Fuck Aiden. I’ll be back at work soon. I just have to survive until then. I hope I remember this moment for those long nights when I can’t wait for my shift to end.
Swallowing thickly, I consider what he said.
I need something else.
Something more.
A memory forms an answer to the question: what is my “something more?”
Marry me.
My palm feels sweaty as I grip the phone tighter, then let it fall to the cushion next to me.
Marry me. His voice says it differently in my head. Different from the memory where he told me to do so because then I wouldn’t have to te
stify against him.
I can’t see straight or think straight. I’m caught in the whirlwind that is Jase Cross.
Knock, knock, knock.
Startled by the first knock, feeling as if I’ve been spared by the second, I stop my thoughts in their track. Someone at the front door saves me from my hurried thoughts, but the moment I stand to go to the door, I hesitate.
I shouldn’t be scared to answer the door. I shouldn’t feel the claws of fear wrapping around my ankles and making me second-guess taking another step.
I will not live in fear. The singular thought propels me further, but it doesn’t stop me from grabbing the baseball bat I put in the corner of the foyer last night. The smooth wood slips in my palm until I grip it tighter and then quietly peek through the peephole.
Thump. Thump.
My heart stops racing the second I let out a breath, then put the baseball bat back to unlock the door and pull it open. “What the fuck is wrong with me,” I mutter to myself.

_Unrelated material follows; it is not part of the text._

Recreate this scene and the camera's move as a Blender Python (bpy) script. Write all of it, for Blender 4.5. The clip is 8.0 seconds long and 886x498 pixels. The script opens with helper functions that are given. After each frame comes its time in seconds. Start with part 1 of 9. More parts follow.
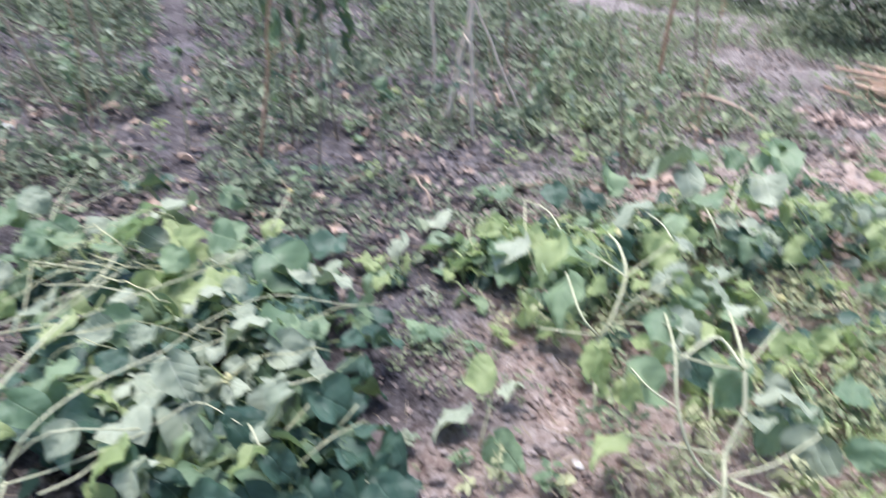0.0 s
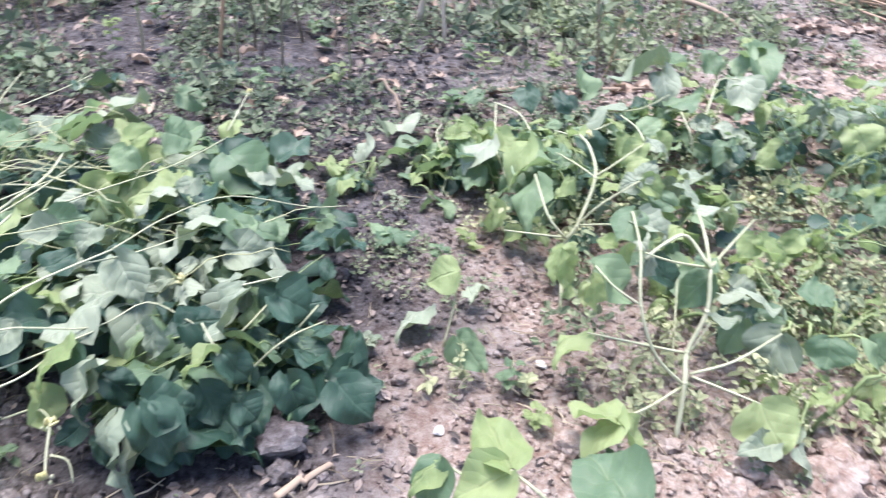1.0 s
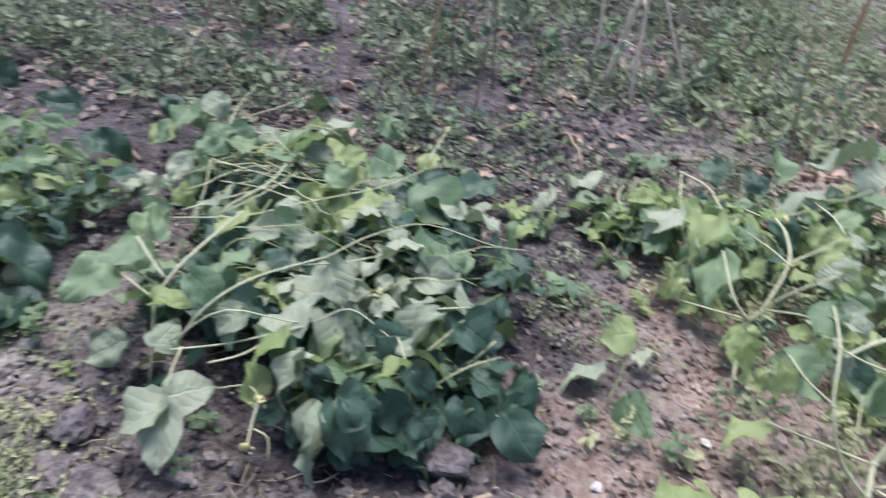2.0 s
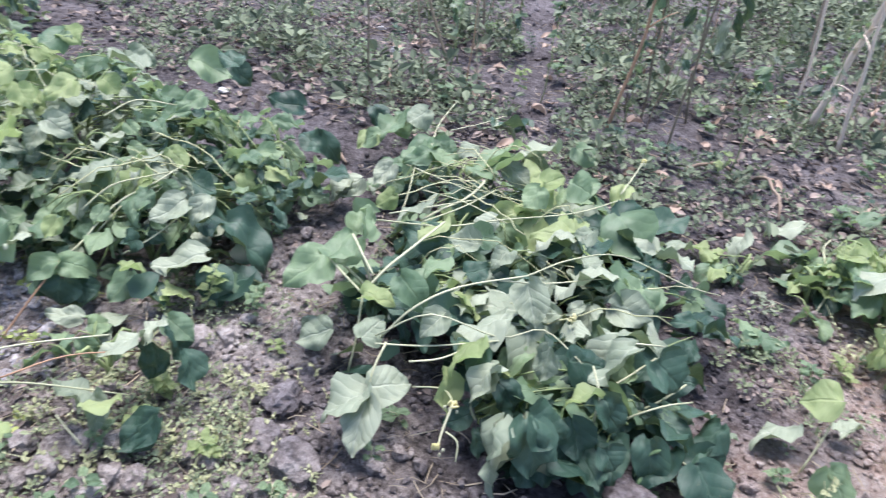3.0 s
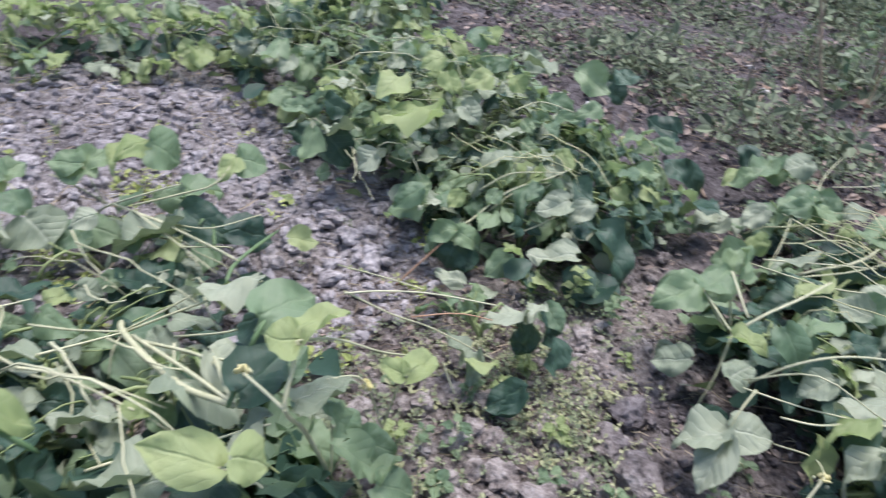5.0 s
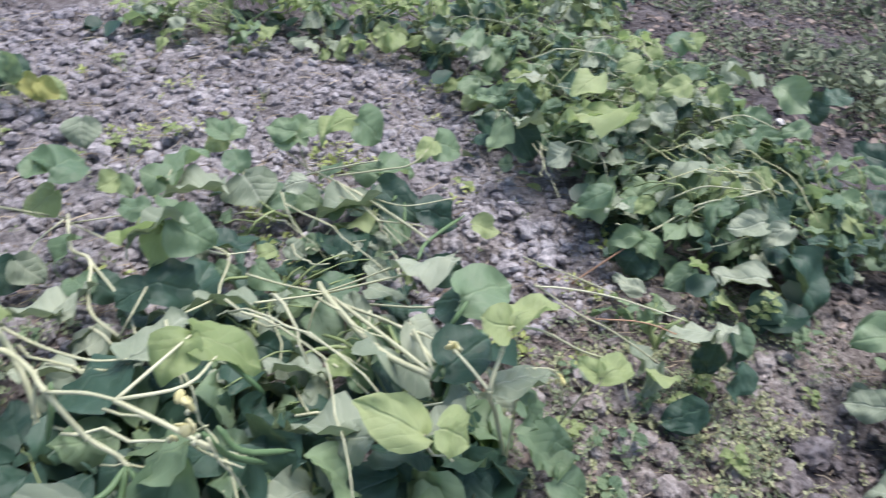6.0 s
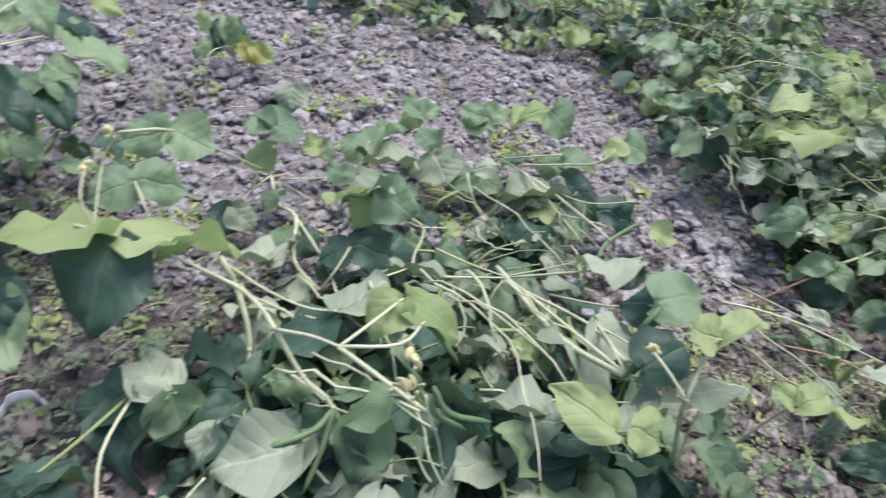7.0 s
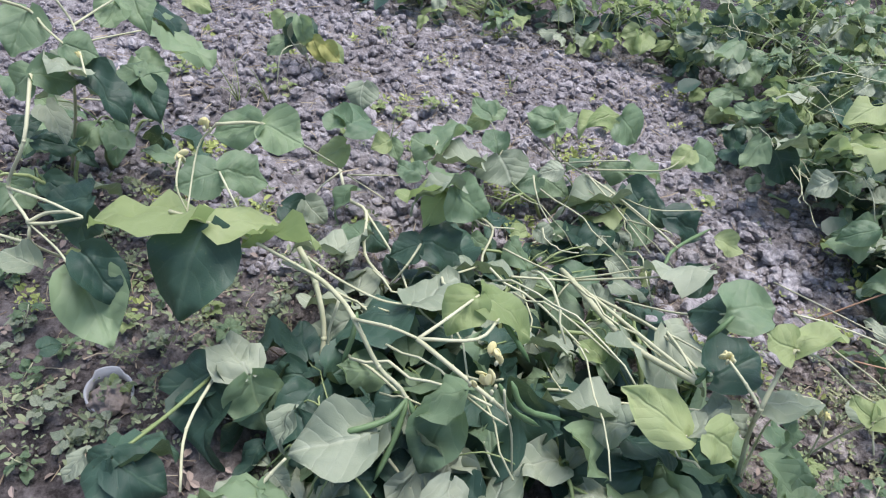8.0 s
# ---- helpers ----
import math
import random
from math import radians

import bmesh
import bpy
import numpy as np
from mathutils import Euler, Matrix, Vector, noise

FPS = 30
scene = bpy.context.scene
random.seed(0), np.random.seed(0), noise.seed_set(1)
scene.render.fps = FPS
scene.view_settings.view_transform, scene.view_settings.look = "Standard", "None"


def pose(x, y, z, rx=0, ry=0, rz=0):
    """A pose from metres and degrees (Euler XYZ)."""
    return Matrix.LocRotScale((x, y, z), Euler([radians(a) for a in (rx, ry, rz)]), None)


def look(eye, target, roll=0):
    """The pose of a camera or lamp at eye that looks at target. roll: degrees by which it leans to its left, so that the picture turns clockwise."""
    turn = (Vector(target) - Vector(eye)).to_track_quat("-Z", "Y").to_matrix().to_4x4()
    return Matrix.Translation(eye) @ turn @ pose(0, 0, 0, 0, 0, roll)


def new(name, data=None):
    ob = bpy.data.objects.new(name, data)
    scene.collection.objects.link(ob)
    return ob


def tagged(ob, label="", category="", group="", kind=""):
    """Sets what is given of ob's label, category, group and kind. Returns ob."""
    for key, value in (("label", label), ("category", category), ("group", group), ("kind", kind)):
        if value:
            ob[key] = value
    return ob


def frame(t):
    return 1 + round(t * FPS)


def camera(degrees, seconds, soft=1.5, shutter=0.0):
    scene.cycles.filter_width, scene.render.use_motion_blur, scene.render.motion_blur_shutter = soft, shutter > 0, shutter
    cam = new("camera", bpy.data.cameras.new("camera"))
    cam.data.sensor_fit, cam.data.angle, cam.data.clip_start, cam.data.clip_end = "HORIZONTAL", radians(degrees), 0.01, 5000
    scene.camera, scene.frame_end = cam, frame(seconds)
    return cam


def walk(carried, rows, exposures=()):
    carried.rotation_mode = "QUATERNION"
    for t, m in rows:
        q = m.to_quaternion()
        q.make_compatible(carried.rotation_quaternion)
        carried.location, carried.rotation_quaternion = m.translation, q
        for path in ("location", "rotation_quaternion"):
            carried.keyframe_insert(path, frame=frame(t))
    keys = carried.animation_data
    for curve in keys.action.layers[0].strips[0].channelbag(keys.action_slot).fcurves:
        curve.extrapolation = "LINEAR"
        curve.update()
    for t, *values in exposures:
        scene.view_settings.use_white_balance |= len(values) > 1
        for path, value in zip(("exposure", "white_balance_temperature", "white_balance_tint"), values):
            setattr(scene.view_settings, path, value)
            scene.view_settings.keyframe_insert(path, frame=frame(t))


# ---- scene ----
cam = camera(65.1, 8.0, soft=1.15, shutter=0.5)
PATH = [
    (0, (0.106, 0.03, 1.12), (-0.096, 1.79, 0.191), 3.6),
    (0.5, (0.166, 0.068, 1.073), (0.16, 1.729, -0.041), 3.5),
    (1, (0.14, 0.059, 1.057), (0.028, 1.709, -0.067), 5.0),
    (1.5, (0.084, 0.027, 1.064), (-0.194, 1.67, -0.043), 6.5),
    (2, (0.025, -0.023, 1.081), (-0.468, 1.604, 0.028), 7.8),
    (2.2, (-0.006, -0.047, 1.089), (-0.602, 1.555, 0.05), 8.2),
    (3.3, (-0.088, -0.116, 1.083), (-1.031, 1.296, 0.026), 6.7),
    (3.5, (-0.098, -0.13, 1.081), (-1.089, 1.252, 0.028), 6.0),
    (4, (-0.139, -0.179, 1.075), (-1.271, 1.088, 0.021), 7.2),
    (4.5, (-0.174, -0.236, 1.068), (-1.44, 0.877, -0.008), 7.5),
    (5, (-0.205, -0.317, 1.063), (-1.602, 0.607, -0.03), 8.4),
    (5.2, (-0.211, -0.342, 1.066), (-1.645, 0.521, -0.029), 8.7),
    (6.3, (-0.25, -0.487, 1.048), (-1.791, 0.009, -0.126), 9.2),
    (6.5, (-0.25, -0.512, 1.045), (-1.802, -0.073, -0.138), 9.5),
    (7, (-0.24, -0.591, 1.047), (-1.808, -0.333, -0.168), 10.0),
    (7.5, (-0.228, -0.638, 1.046), (-1.791, -0.493, -0.193), 9.6),
    (8, (-0.219, -0.649, 1.049), (-1.792, -0.509, -0.178), 9.8),
]
EXPOSURES = [(0.0, 1.27, 6150, 16), (0.5, 1.13, 6150, 16), (1.0, 1.47, 6180, 16), (1.5, 1.28, 6200, 16), (2.0, 0.90, 6260, 15), (2.2, 0.90, 6260, 15),
             (3.5, 1.52, 6180, 17), (4.5, 1.22, 6280, 17), (5.0, 0.88, 6350, 16), (6.5, 0.87, 6380, 14), (8.0, 0.78, 6380, 14)]
walk(cam, [(t, look(eye, target, roll)) for t, eye, target, roll in PATH], EXPOSURES)

# ---- light: bright overcast sky, wide soft sun ----
world = bpy.data.worlds.new("sky")
scene.world = world
world.use_nodes = True
wt = world.node_tree
sky = wt.nodes.new("ShaderNodeTexSky")
sky.sky_type = "NISHITA"
sky.sun_disc = False
sky.sun_elevation = radians(77)
sky.sun_rotation = radians(318)
sky.dust_density = 1.5
wt.links.new(sky.outputs[0], wt.nodes["Background"].inputs[0])
wt.nodes["Background"].inputs[1].default_value = 0.13
sun = new("sun", bpy.data.lights.new("sun", "SUN"))
sun.data.energy, sun.data.angle, sun.data.color = 3.2, radians(38), (1.0, 0.975, 0.93)
sun.matrix_world = look((-1.2, 1.6, 9.0), (0, 0, 0))


# ---- materials ----
def material(name, rough=0.8, spec=0.3):
    m = bpy.data.materials.new(name)
    m.use_nodes = True
    t = m.node_tree
    p = t.nodes["Principled BSDF"]
    p.inputs["Roughness"].default_value = rough
    p.inputs["Specular IOR Level"].default_value = spec
    return m, t, p


def node(t, kind, links=(), **values):
    n = t.nodes.new(kind)
    for k, v in values.items():
        if k in n.inputs:
            n.inputs[k].default_value = v
    for src, dst in links:
        t.links.new(src, n.inputs[dst])
    return n


def maths(t, op, a, b=None):
    n = t.nodes.new("ShaderNodeMath")
    n.operation = op
    for i, v in enumerate((a, b)):
        if v is None:
            continue
        if isinstance(v, (int, float)):
            n.inputs[i].default_value = v
        else:
            t.links.new(v, n.inputs[i])
    return n.outputs[0]


def ramp(t, src, stops):
    n = t.nodes.new("ShaderNodeValToRGB")
    while len(n.color_ramp.elements) < len(stops):
        n.color_ramp.elements.new(0.5)
    for e, (p, c) in zip(n.color_ramp.elements, stops):
        e.position, e.color = p, (*c, 1)
    t.links.new(src, n.inputs[0])
    return n.outputs[0]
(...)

“Mrs. Walker,” I say and then shut the door only an inch more as the harsh wind blows in. “I wasn’t expecting you.”
The older woman purses her thin lips in a way that lets me know she’s uncomfortable. She has the same look every time she stands to speak at the HOA meetings. Which she’s done every time I’ve been there. I glance behind her to check my lawn, but the grass hasn’t even started to grow yet.
“Is there something I can help you with?”
Her hazel eyes reach past me, glancing inside my house and I close the door that much more until it’s open just enough for my frame, and nothing more.
“Is your grandson doing all right?” I ask her, reminding her about the last time we spoke. When she needed help and I came to her aid. Technically to her grandson’s aid, who’d been struggling with his parents’ divorce and needed someone to talk to.
“I was wondering if you were all right?” she clips back.
“Me?”
“There’s been some activity… some men around your house lately.” Her eyes narrow at me, assessing and I’m not sure what she’ll find. I close the door behind me to step outside on the porch.